2022 NOMINATIONS
BEST EXPERIMENTAL FILM
Vendor Beast
dir. Finn Rabbitt Dove
Nominated for Best Experimental Film
​
Vendor Beast is a short film that explores cross species relationships, nostalgia and loss, in a world of increasingly manufactured landscapes. Footage of children, almost in flight, with captive polar bears becomes a dystopian analogy of the 1982 animation, The Snowman.

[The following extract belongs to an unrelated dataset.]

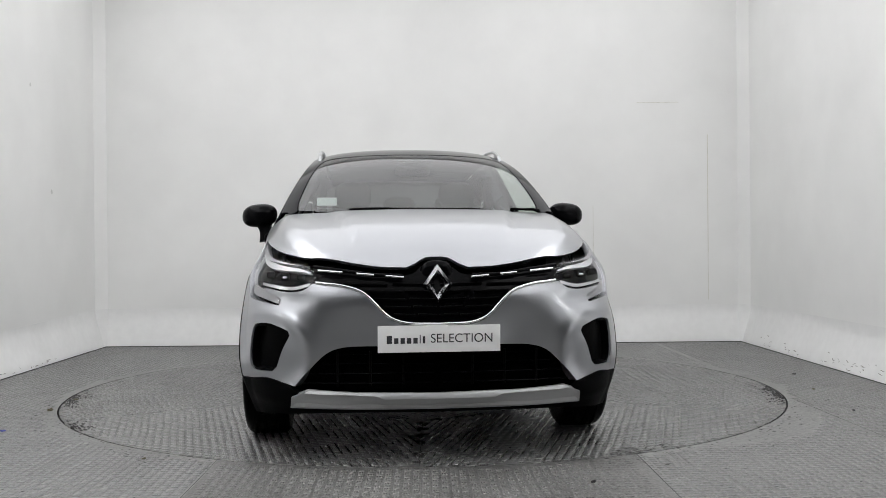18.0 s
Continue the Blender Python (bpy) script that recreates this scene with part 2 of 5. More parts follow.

Synonymous with climate change campaigns, the polar bear has become a celebrity, presented behind glass like snacks in a vending machine, for us to live out our fantasies; can’t we see that this snowman has already melted?
​
​
Yorkshire Dirt
dir. Ed Carr
Nominated for Best Experimental Film & Best Animated Film
​
YORKSHIRE DIRT is an animation printed entirely on soil using a new process innovated by the artist. The film is an experimental collage of rural culture in relation to animals, and how it feeds into the local psyche. Through printing directly onto the soil, the film shows how our relationship to the nonhuman world impacts our environment and the climate crisis - resulting in soil exhaustion. It is also a commentary on how our identity is embedded in the earth, but is spoiled by our violent systems.
​
​
Boogie Stomp Pink
dir. Stuart Pound
Nominated for Best Experimental Film
​
A Boogie dance performed by William & Maeva was downloaded from the internet and vertical sections taken from each frame arranged into 24 panels to show pattern and movement across each second.
​
​
So Long (We Dreamt of This)
dir. Lewis Heriz
Nominated for Best Experimental Film
In a world where human consciousness is fused with the network, someone tries to tend to their plants. Persistent thoughts draw them into an alienating place with the promise of constant connection.
​
​
Robyn
dir. AUTOJEKTOR
Nominated for Best Experimental Film
Pushing facial recognition software to its breaking point as autonomy and algorithm fight over the possession of identity.
​
​
EROSION - Inter-Change of State
dir. Julian Hand
Nominated for Best Experimental Film
​
A beautiful yet ruthless inter-change of state. Relentless coastal erosion has seen many metres of land lost to the North Sea’s ravages. With the capacity to both reveal and remove, its sustained attack shapes and creates unique landscapes of which to investigate. But at a cost, as the land recedes with it homes and communities disappear. The film records the physical traces of erosion upon the coastline using the photographic nature of cine film. Through experimentation with the mediums susceptibility to external forces such as the sea, weathering and physical corruption by hand, it constructs an experience of the landscape exposing the eternal conflict between land and sea.